I’m a soup freak.
I can’t pass up a bowl of hot miso soup filled with those miniature tofu blocks at Japanese restaurants. I crave tomato bisque, especially when paired with a gooey grilled cheese sandwich (or, better yet, Baby Goldfish crackers). And I actually enjoy getting sick and being fed a bowl of Campbell’s chicken and rice soup.
But truth be told: I’ve never actually made soup before.
I know, I know. I hear from my friends — and my mom! — how easy it is. I know people who make soup in their Vitamix blenders.
But despite my affection for soup, it’s just not something I’ve been dying to make.
Until this past Thanksgiving.
Since I don’t normally make the turkey — that’s my mom’s job — I like to come up with different, sometimes creative side dishes to share with my very discerning family.
So I settled on corn chowder, one of my mom’s favorite soups and something she rarely cooks herself. (Well, apple doesn’t fall very far, now does it?)
It also happens to be one of my favorite soups, too, but it’s not one that’s easily found on restaurant menus.
So I decided to make it myself.
And to be honest, it’s really not that hard.
There are tons of recipes online for this thick, cream-based soup, some including cheddar cheese, others with hot chiles. Most call for fresh corn, sliced right off the cob. And while that would be amazing — can you imagine Kahuku corn chowder? — I didn’t have time.
So instead, I decided to make a version of corn chowder with bacon.

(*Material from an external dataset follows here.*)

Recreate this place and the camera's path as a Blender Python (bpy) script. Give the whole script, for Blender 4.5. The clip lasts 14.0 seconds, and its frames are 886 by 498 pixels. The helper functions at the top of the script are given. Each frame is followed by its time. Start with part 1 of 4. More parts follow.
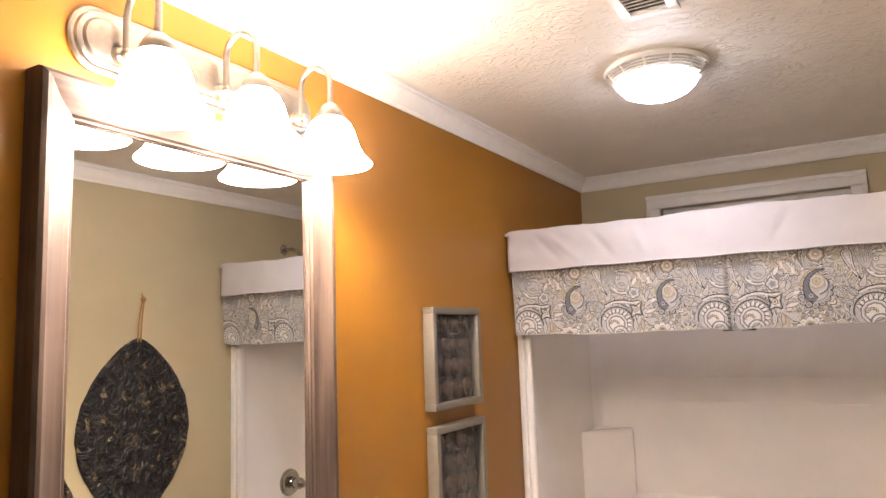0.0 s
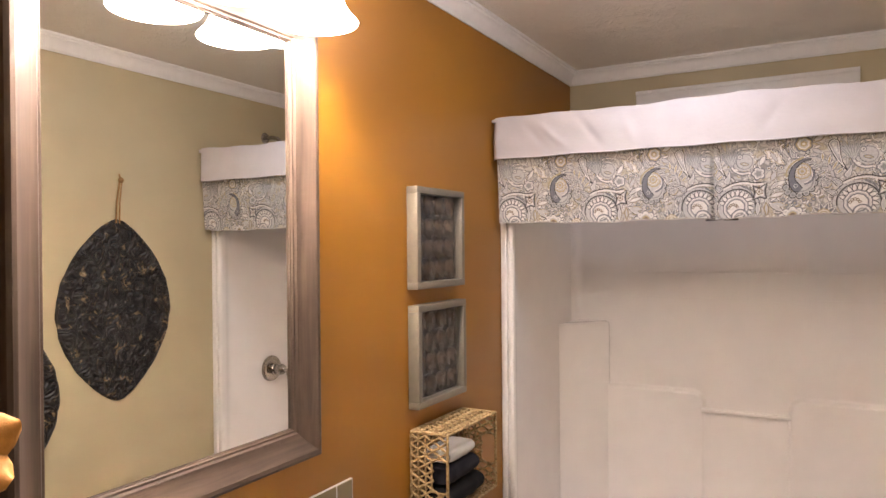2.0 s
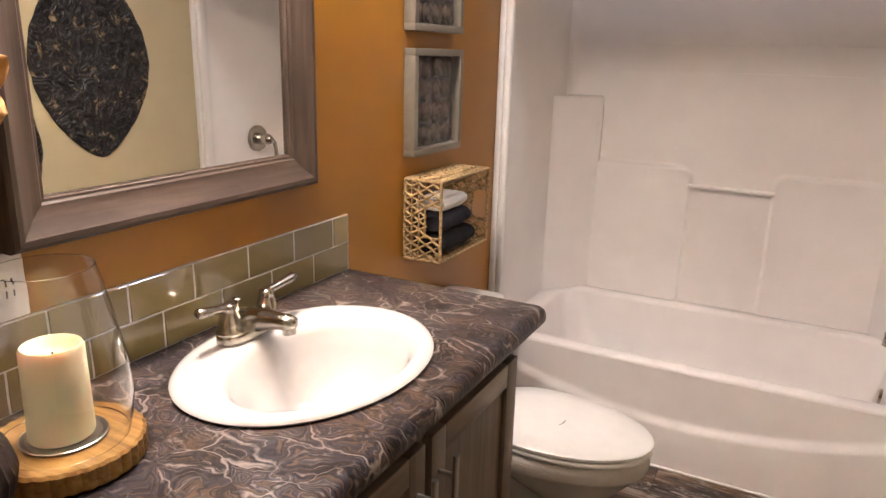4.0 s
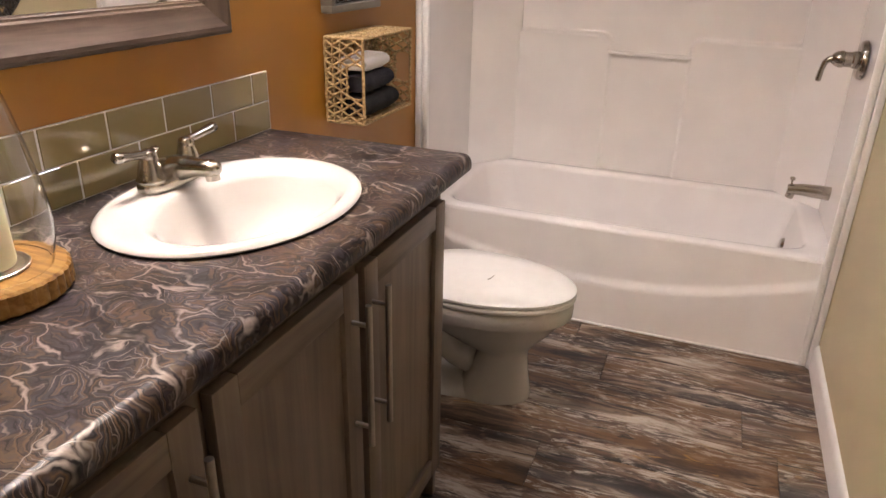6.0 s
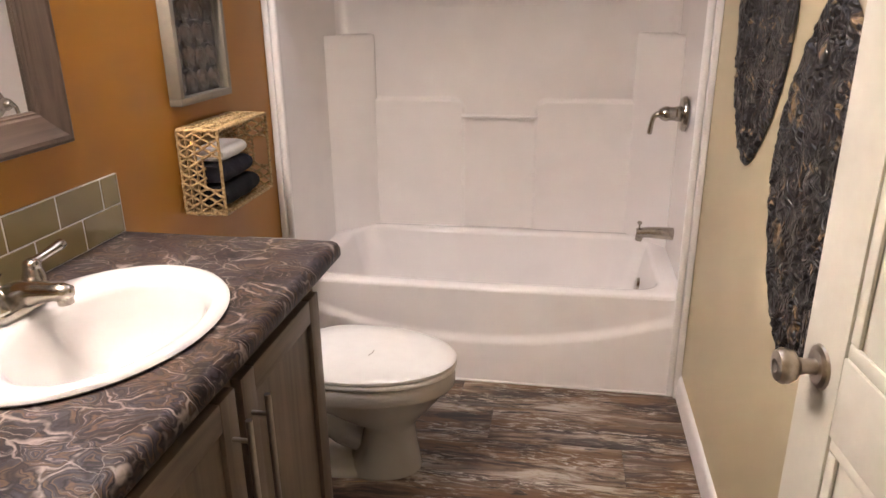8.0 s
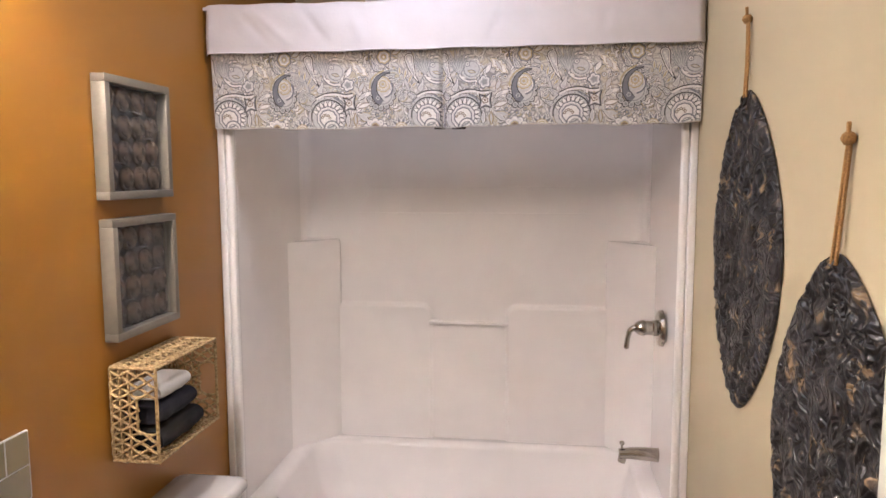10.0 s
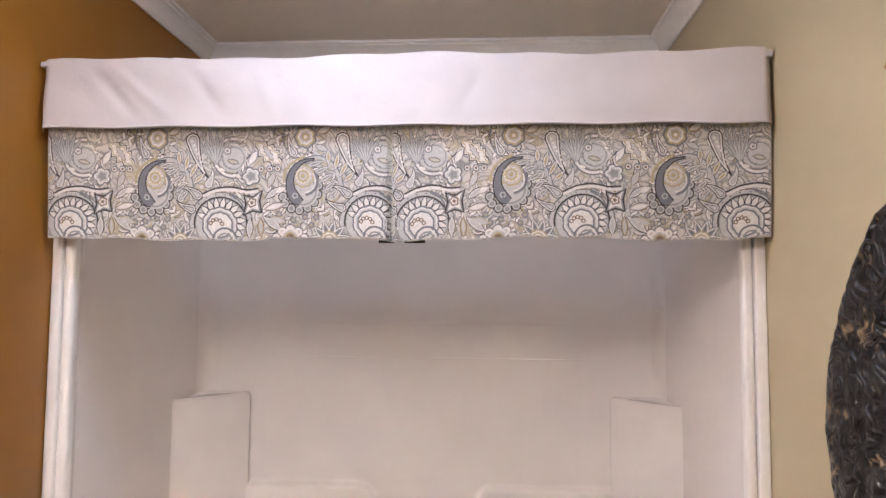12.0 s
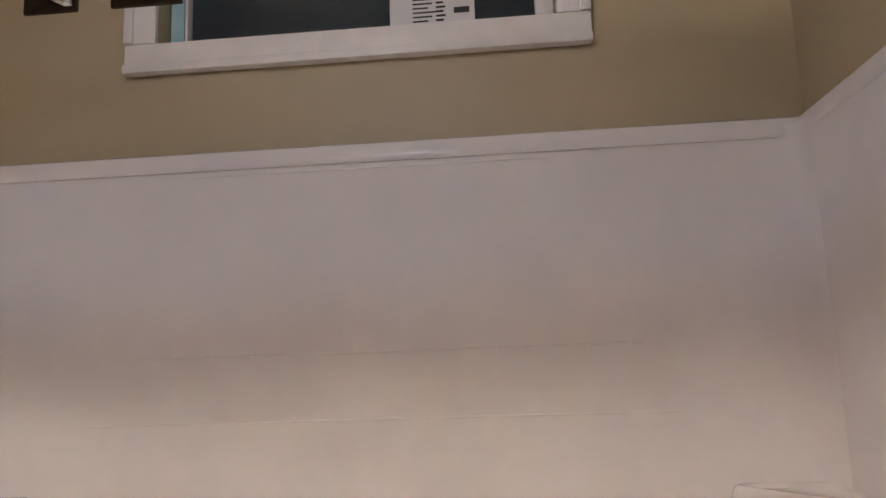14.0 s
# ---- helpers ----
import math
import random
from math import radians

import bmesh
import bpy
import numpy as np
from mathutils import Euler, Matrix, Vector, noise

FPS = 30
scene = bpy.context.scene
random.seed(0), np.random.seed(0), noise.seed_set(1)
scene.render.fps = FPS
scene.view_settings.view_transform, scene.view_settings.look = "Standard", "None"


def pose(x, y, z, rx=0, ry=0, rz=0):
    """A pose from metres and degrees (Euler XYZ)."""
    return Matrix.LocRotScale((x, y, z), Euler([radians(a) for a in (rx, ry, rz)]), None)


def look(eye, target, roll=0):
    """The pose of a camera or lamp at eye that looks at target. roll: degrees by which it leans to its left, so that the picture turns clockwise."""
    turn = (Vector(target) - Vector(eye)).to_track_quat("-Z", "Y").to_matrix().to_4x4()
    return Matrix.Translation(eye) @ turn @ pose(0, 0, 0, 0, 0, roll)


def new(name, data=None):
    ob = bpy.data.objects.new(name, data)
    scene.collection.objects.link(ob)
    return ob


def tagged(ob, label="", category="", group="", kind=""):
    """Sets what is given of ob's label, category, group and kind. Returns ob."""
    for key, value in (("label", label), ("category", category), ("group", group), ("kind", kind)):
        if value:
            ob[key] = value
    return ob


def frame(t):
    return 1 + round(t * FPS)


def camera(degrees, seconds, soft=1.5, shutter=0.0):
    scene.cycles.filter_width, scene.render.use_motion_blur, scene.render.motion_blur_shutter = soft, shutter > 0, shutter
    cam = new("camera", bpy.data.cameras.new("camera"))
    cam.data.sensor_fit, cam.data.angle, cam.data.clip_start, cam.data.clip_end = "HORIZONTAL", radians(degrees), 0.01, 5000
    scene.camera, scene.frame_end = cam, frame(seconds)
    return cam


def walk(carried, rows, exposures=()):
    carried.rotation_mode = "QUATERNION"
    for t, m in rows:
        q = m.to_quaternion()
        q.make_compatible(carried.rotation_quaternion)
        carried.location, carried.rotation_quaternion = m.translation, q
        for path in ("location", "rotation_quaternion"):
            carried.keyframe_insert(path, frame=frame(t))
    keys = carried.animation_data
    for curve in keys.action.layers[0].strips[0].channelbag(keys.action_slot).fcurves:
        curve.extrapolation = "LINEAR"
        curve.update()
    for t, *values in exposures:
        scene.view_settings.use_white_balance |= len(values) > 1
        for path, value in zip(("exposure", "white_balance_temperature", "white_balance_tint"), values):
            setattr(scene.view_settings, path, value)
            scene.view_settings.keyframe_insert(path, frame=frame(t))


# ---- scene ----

Because who doesn’t love bacon?
Here’s what I did:
In a soup pot — I used a Le Creuset cast-iron round dutch oven — heat olive oil and butter over medium heat. Add bacon and cook until it’s crisp, maybe about 5 minutes. Then remove with a slotted spoon and put in a separate bowl.
To the bacon fat, add chopped onions, celery, garlic and potatoes until soft. (You really want the potatoes to break down.) It’s important to chop your veggies small and around the same size. Dusk the vegetables with flour and mix thoroughly.
Add a whole can of chicken broth and then stir in some fresh, minced thyme. (Fresh herbs are always better and more flavorful than dried.)
I used a reduced-salt stock, which meant I had to adjust how much salt I added to the soup. You can probably use a vegetable stock instead, though I wouldn’t swap chicken broth with beef.
Now here’s where my recipe diverges with many others. I used Carnation evaporated milk, while most call for cream. It’s really your call. The evaporated milk keep the broth smooth, in my opinion, but less heavy than more cream-based versions.
To this mixture, add a whole bag of frozen corn. Cover and simmer on low heat for about 15 to 20 minutes — or longer, if needed. Your veggies should be very soft.
Season with salt and pepper. Garnish with bacon and fresh parsley. And that’s it!
Here’s the recipe:
Bacon & Corn Chowder
4 slices of bacon, diced
1-2 T. butter
1 onion, chopped
1 stalk celery, chopped
1-3 garlic cloves, minced
1 medium potato, sliced thin
1/2 T. fresh thyme, minced
1/4 c. flour
1 can chicken broth
1/2 can Carnation evaporated milk
8 ounces (1 bag) frozen corn
Salt and pepper to taste
Cook bacon until crisp, then remove and put in a separate bowl.
Sautée onions, celery, garlic and potatoes in bacon fat until soft. Sprinkle flour on vegetables and mix thoroughly. Add chicken broth. Stir in thyme. Add milk. Season with salt and pepper to taste. Then add corn. Cover and simmer for 10 to 15 minutes until thickened.
Garnish with bacon and fresh parsley.
That looks delicious .
It is — and it’s SO EASY! 🙂
In culinary school we learned that if it doesn’t have potato, it’s not a chowder.
This looks so good for a cold winter night
Ah, I’ve heard that, too! It’s interesting how you have to “dust” the veggies with flour, while they’re in the pot cooking. Anyway, it turned out great and I wish I had saved me some leftovers before it was too late! LOL
It sure is. Actually, I was craving it when I was blogging about it. I might have to make it again soon!
It’s guud to see you blogging again, and on a topic that comes from your happy place — FUUD!